The Bush years have had a mixed effect on Springsteen. They’ve inspired in him a bout of creative activity – between 1995 and 2002 he released no albums of new material, and since 2002 there have been three – but the results have been variable. On The Rising (2002) he was in voice-of-America mode as if duty bound to comment on 9/11, which had a stifling, deadening effect on his music. Devils & Dust (2005) was better but still suffered from excessive gravity, Springsteen again acting as self-anointing spokesman for the nation.
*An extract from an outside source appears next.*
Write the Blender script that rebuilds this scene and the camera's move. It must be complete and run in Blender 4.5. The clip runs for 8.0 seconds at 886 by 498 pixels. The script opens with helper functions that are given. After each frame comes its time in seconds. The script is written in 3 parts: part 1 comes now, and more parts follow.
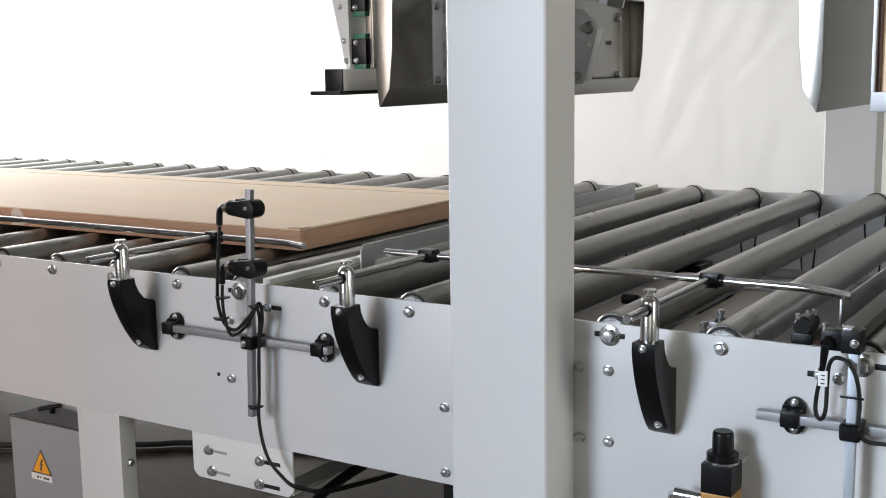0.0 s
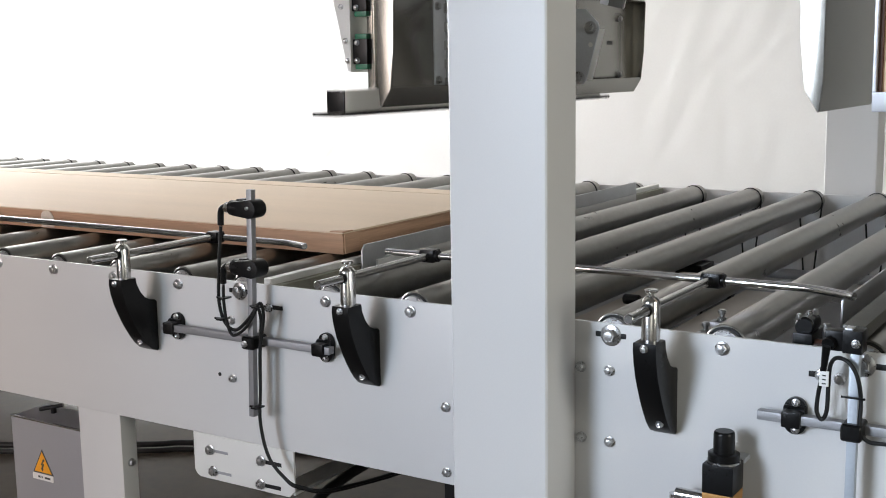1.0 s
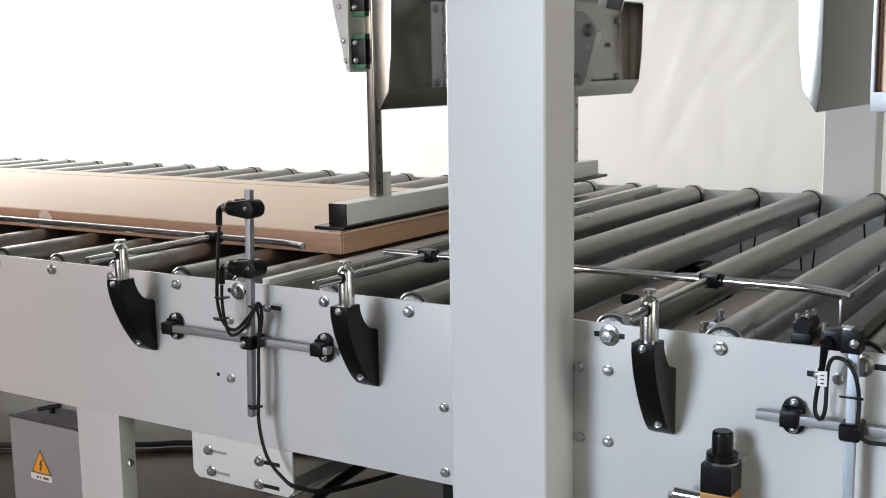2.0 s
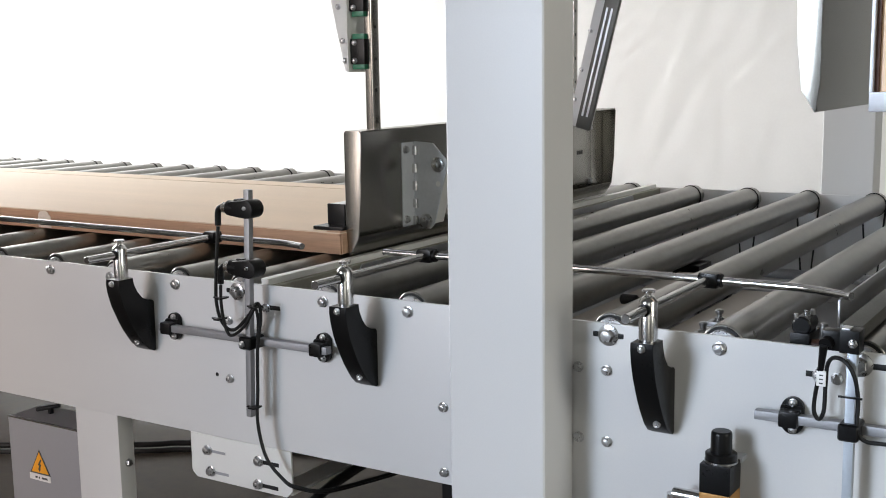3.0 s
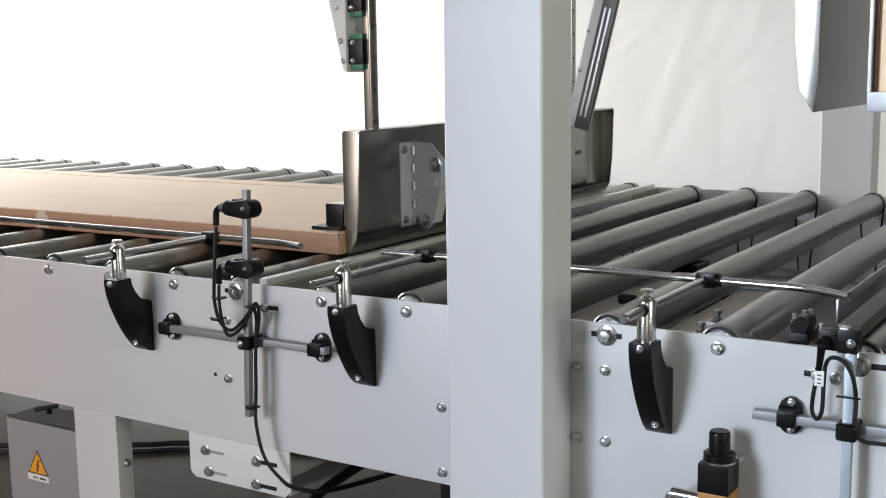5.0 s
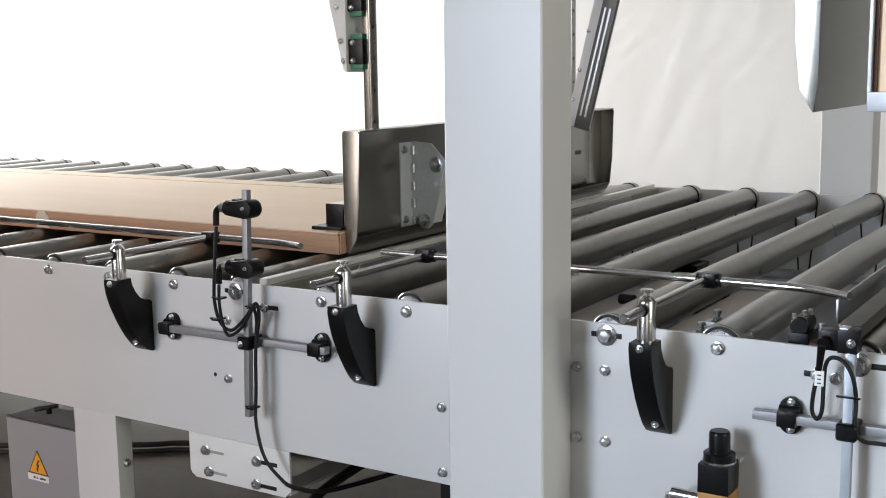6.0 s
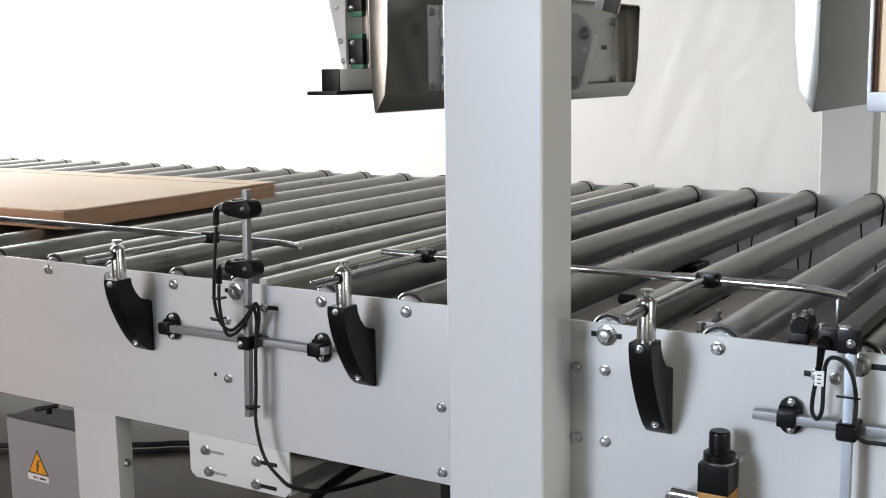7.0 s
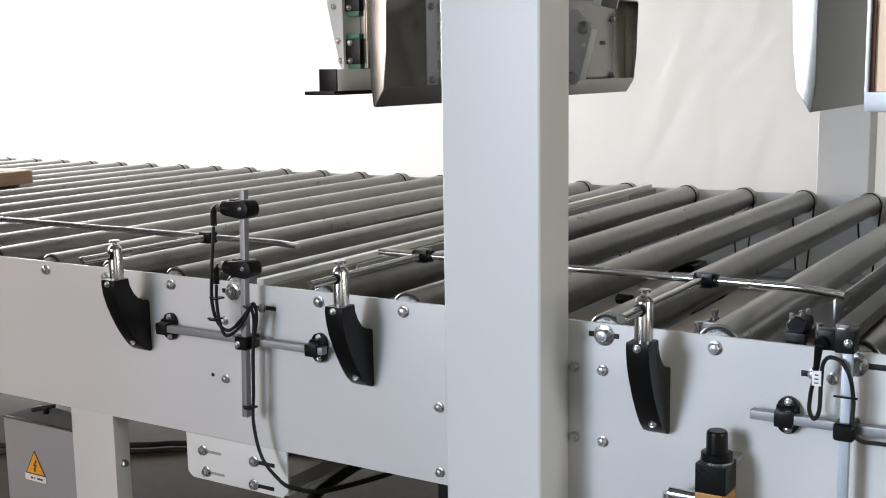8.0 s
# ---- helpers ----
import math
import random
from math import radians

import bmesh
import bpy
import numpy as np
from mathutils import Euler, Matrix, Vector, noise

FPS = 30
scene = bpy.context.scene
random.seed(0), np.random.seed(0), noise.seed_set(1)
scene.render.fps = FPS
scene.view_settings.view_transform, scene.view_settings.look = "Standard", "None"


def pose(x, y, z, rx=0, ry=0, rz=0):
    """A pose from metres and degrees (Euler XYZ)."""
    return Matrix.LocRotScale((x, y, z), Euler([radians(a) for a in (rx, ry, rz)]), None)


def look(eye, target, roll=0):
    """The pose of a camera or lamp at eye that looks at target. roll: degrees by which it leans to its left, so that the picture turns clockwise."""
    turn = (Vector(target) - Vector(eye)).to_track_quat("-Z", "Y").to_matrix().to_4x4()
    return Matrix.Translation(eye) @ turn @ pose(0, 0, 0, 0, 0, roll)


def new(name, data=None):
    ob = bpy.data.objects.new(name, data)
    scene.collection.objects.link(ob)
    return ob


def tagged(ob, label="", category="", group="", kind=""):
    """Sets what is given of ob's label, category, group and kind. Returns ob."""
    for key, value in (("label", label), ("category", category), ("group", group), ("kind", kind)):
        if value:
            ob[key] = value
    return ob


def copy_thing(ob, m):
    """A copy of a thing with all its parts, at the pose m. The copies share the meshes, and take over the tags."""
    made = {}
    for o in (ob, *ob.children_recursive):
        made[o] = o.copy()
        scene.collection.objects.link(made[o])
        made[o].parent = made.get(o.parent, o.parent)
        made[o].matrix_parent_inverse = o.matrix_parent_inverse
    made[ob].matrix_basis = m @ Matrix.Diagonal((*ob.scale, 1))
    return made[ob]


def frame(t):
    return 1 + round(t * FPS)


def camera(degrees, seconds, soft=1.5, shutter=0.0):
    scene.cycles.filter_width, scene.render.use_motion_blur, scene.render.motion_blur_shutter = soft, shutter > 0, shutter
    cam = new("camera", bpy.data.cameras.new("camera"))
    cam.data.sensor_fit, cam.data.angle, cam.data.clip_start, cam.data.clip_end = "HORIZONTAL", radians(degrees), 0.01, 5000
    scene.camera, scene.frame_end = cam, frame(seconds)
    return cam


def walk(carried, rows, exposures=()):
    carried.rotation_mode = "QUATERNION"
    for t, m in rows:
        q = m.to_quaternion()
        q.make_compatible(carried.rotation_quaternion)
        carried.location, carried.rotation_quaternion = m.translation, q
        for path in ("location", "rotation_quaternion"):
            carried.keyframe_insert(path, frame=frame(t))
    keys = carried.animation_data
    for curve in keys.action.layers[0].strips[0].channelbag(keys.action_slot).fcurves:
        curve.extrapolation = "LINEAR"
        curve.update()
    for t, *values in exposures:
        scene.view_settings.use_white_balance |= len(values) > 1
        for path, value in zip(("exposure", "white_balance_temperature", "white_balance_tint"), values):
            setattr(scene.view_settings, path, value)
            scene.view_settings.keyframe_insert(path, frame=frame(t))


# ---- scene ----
# Axes: x along the conveyor, y across it (0 = outer face of the near side panel), z up from the floor.
ZP = 0.80            # top edge of the side panels
ROLL_R = 0.029       # roller radius
ROLL_Z = ZP - 0.016  # roller axis
WIDE = 1.72          # inner face of the far side panel

cam = camera(42.06, 8.0, soft=1.0, shutter=0.5)
EYE = Vector((1.1895, -1.4278, ZP + 0.3493))


def aim(turn):
    yaw, dip = radians(32.02 + turn), radians(8.90)
    way = Vector((-math.sin(yaw) * math.cos(dip), math.cos(yaw) * math.cos(dip), -math.sin(dip)))
    return look(EYE, EYE + way, -0.887)


walk(cam, [(0.0, aim(0.285)), (0.5, aim(0.352)), (1.0, aim(0.344)), (1.5, aim(0.302)), (2.3, aim(0.255)), (3.0, aim(0.212)),
           (3.4, aim(0.135)), (4.0, aim(0.125)), (5.0, aim(0.125)), (6.0, aim(0.125)), (7.0, aim(0.125)), (7.4, aim(0.118)), (7.7, aim(0.012)),
           (8.0, aim(0.0))])

# ---- light ----
world = bpy.data.worlds.new("hall_daylight")
scene.world = world
world.use_nodes = True
sky = world.node_tree.nodes.new("ShaderNodeTexSky")
sky.sky_type, sky.sun_disc, sky.sun_elevation, sky.sun_rotation = "NISHITA", False, radians(40), radians(250)
world.node_tree.links.new(sky.outputs[0], world.node_tree.nodes["Background"].inputs[0])
world.node_tree.nodes["Background"].inputs[1].default_value = 0.10


def area(name, m, sx, sy, watts, colour=(1, 1, 1), spread=180):
    data = bpy.data.lights.new(name, "AREA")
    data.shape, data.size, data.size_y, data.energy, data.color = "RECTANGLE", sx, sy, watts, colour
    data.spread = radians(spread)
    ob = new(name, data)
    ob.matrix_world = m
    return ob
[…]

But then came this year’s We Shall Overcome: The Seeger Sessions, a freewheeling collection of covers of folk songs popularised in the 1950s and 1960s by the great American folklorist Pete Seeger. At last Springsteen sounded energised by his resistance to the most polarising president since Richard Nixon. The musical traditions he tapped into were an implicit rebuke to George Bush’s all-American folksiness – there is more to America than is dreamt of in your philosophy, they seemed to say – yet Springsteen also sounded liberated, as if having the time of his life whooping it up with a bunch of musicians in the living-room of his farm house, where We Shall Overcome was recorded.

These songs, many of them hundreds of years old, are made to be played live. Springsteen has rearranged them in a bustling, brassy fashion, and his near-20-strong backing band, dressed in Depression-era outfits, did them full justice. It was a spit-and-sawdust journey through country blues, gospel, Irish fiddle and ragtime, topped off by Springsteen’s hollered vocals, like a New Orleans wake taking place in an unruly Wild West saloon. If music is one of America’s great expressions of identity, Springsteen, following in Pete Seeger’s footsteps, has renewed himself in its traditions.